* _Directive_
Work out the number of lines with the word "Continue" in the material below, then reply with that number only.

* _Provided material_

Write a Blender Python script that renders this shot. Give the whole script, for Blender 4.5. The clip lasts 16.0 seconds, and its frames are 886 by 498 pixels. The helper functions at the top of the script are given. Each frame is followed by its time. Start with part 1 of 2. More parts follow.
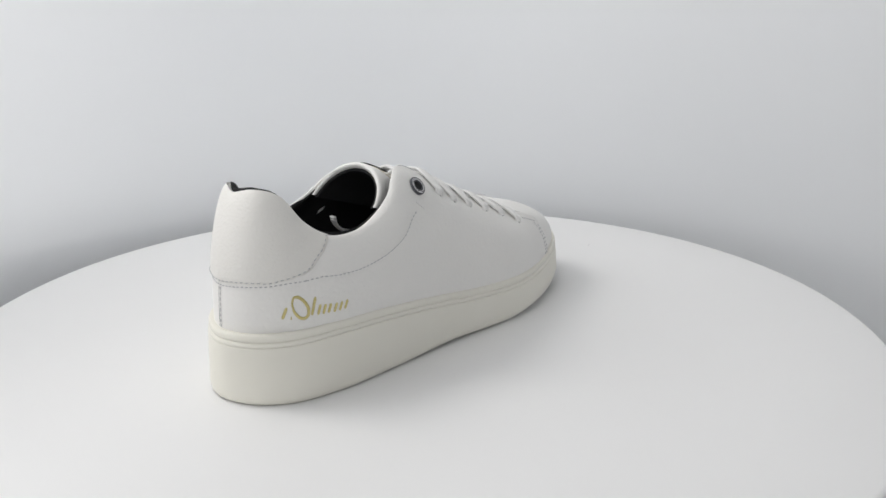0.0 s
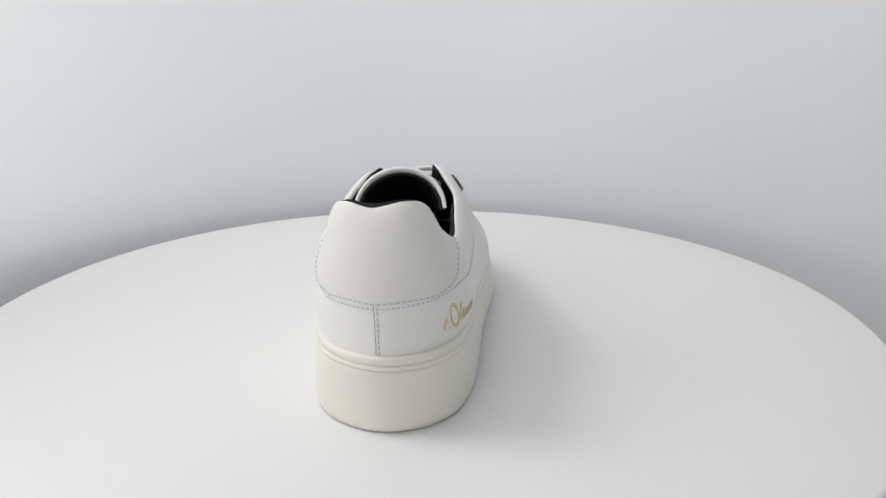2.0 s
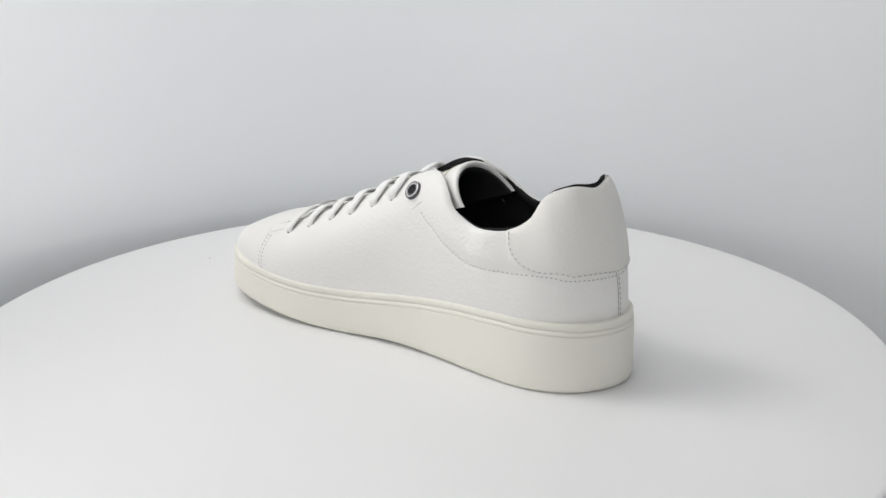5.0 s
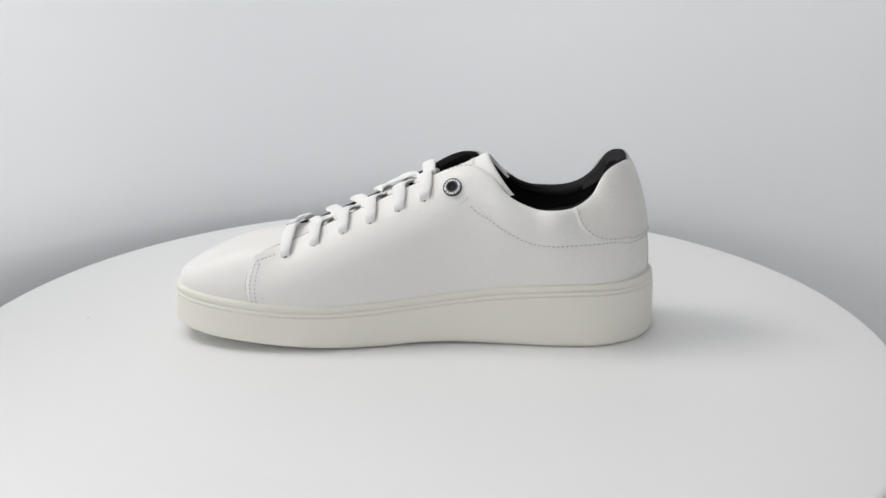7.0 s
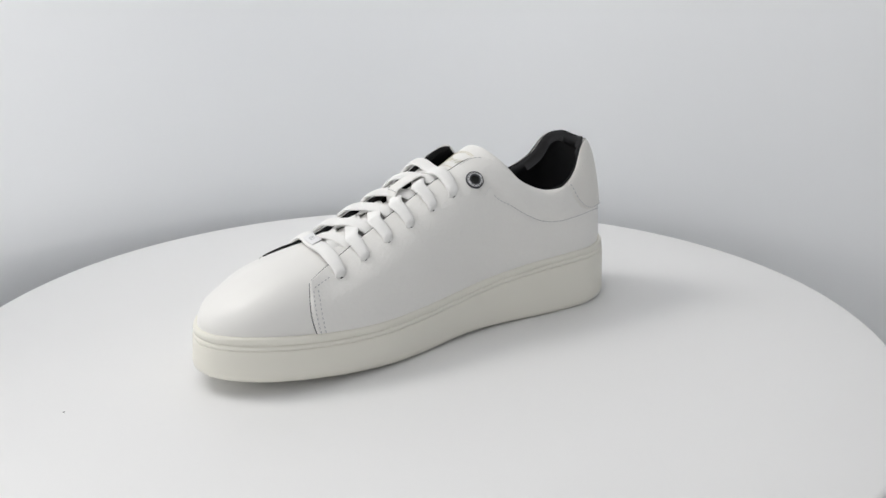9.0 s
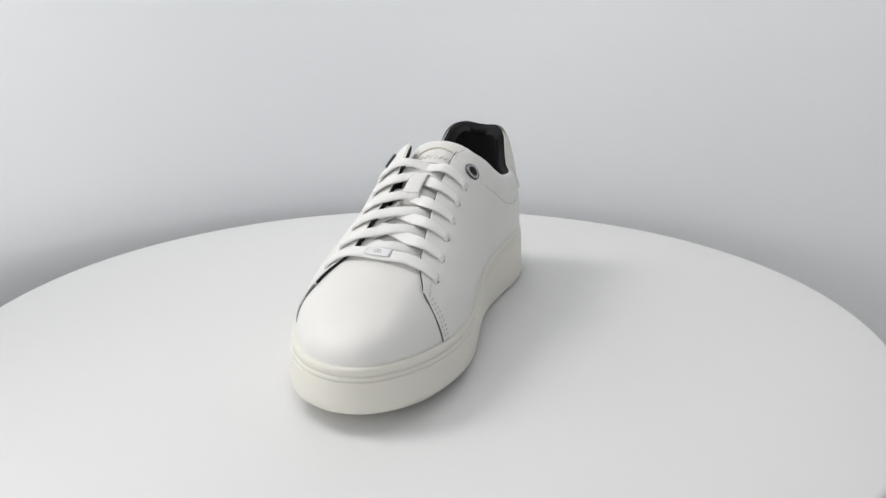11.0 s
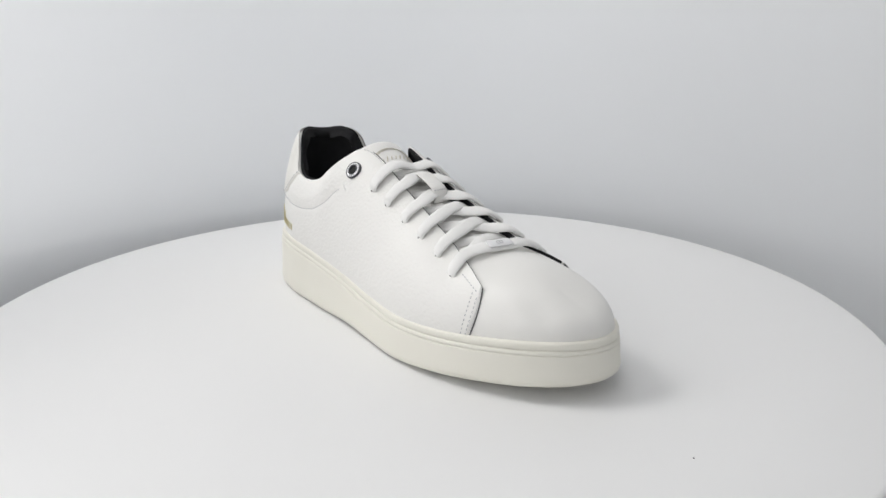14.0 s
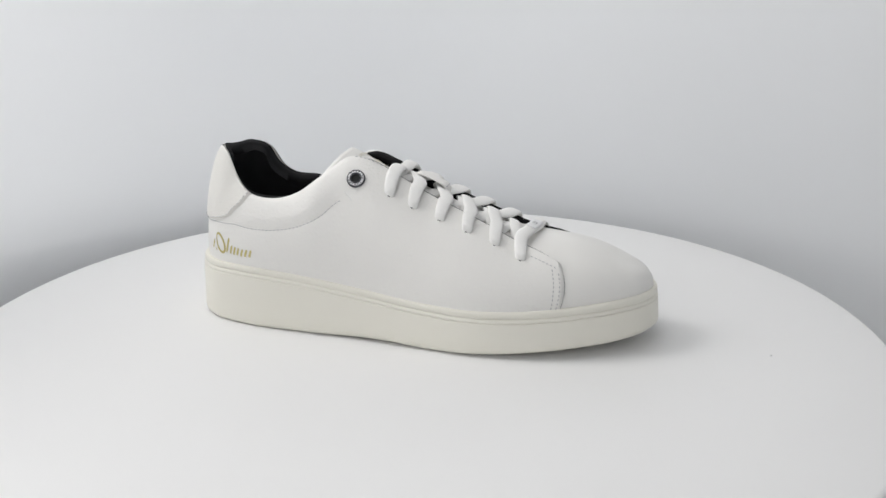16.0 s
...
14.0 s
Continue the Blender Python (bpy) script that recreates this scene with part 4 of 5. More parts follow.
==
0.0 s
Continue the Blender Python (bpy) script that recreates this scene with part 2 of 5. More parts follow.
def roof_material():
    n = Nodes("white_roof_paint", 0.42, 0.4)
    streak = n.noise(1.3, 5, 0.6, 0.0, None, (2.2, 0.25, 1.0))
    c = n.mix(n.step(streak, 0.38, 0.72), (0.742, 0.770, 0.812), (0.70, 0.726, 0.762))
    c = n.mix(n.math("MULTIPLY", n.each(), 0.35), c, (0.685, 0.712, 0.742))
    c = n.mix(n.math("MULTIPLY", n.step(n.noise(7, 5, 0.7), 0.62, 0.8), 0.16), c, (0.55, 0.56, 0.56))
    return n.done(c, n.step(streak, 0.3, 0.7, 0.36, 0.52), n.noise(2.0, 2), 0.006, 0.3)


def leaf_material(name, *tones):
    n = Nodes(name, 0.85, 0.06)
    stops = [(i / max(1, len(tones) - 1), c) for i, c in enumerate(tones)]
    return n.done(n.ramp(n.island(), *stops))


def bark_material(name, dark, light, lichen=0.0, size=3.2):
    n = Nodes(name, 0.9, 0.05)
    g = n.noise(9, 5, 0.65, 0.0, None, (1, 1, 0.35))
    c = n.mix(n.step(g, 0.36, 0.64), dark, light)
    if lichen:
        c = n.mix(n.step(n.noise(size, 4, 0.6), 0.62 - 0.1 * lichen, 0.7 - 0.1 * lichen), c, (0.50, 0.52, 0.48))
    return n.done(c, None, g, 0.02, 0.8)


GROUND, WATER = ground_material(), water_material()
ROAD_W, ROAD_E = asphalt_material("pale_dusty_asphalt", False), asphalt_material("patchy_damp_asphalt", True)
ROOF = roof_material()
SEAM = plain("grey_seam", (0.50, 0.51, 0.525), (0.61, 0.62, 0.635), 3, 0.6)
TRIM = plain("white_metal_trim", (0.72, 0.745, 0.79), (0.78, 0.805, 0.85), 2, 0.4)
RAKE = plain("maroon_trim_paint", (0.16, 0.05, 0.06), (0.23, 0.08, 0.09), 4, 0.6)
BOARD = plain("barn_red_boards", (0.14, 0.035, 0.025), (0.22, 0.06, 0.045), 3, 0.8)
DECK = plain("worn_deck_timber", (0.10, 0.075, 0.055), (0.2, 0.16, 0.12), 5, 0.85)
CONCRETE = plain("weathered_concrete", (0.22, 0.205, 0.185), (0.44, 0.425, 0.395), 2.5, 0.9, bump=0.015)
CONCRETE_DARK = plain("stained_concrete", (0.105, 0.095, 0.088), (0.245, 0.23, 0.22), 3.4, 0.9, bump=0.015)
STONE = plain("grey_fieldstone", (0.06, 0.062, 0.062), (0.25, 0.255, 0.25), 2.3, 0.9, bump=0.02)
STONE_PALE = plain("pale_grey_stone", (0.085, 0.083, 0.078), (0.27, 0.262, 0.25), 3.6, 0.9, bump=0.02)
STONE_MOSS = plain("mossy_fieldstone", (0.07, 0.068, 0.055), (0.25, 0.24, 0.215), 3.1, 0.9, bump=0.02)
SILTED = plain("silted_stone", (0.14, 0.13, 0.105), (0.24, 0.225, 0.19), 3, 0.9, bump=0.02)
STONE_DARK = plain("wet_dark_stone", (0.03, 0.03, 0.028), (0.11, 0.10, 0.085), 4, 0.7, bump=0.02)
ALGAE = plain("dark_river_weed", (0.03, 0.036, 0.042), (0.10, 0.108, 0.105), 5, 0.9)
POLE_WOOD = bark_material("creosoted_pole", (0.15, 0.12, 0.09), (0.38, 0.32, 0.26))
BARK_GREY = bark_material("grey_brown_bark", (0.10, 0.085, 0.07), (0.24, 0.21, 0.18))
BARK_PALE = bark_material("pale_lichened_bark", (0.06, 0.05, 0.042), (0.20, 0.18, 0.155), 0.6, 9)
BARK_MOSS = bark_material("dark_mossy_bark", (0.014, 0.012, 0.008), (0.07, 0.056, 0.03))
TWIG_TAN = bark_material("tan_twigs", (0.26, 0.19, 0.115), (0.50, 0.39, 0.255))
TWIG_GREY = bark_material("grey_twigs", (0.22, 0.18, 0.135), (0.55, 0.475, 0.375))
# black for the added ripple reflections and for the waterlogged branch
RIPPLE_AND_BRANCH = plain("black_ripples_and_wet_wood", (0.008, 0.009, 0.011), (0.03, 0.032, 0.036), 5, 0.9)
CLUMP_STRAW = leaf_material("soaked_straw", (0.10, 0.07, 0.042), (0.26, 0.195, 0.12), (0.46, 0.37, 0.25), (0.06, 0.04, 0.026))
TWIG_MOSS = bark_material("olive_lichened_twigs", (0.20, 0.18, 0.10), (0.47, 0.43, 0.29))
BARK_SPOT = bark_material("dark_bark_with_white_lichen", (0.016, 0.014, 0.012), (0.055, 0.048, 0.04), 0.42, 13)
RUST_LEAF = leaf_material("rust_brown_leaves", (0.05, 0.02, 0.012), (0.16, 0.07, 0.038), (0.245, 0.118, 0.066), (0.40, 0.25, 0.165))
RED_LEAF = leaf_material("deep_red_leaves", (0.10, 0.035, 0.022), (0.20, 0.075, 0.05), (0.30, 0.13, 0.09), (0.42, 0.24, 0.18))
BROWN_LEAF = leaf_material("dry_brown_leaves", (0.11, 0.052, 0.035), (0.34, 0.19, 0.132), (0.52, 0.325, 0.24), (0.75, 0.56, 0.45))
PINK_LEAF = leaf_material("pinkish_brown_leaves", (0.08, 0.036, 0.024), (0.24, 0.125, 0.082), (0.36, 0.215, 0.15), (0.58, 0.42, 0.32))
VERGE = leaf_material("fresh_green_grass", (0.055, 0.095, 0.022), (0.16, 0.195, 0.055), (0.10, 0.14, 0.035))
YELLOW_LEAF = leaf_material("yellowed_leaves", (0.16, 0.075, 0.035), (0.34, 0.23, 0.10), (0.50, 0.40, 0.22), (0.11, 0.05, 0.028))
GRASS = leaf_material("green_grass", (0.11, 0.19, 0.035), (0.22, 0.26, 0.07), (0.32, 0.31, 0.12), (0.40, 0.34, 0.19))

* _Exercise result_
2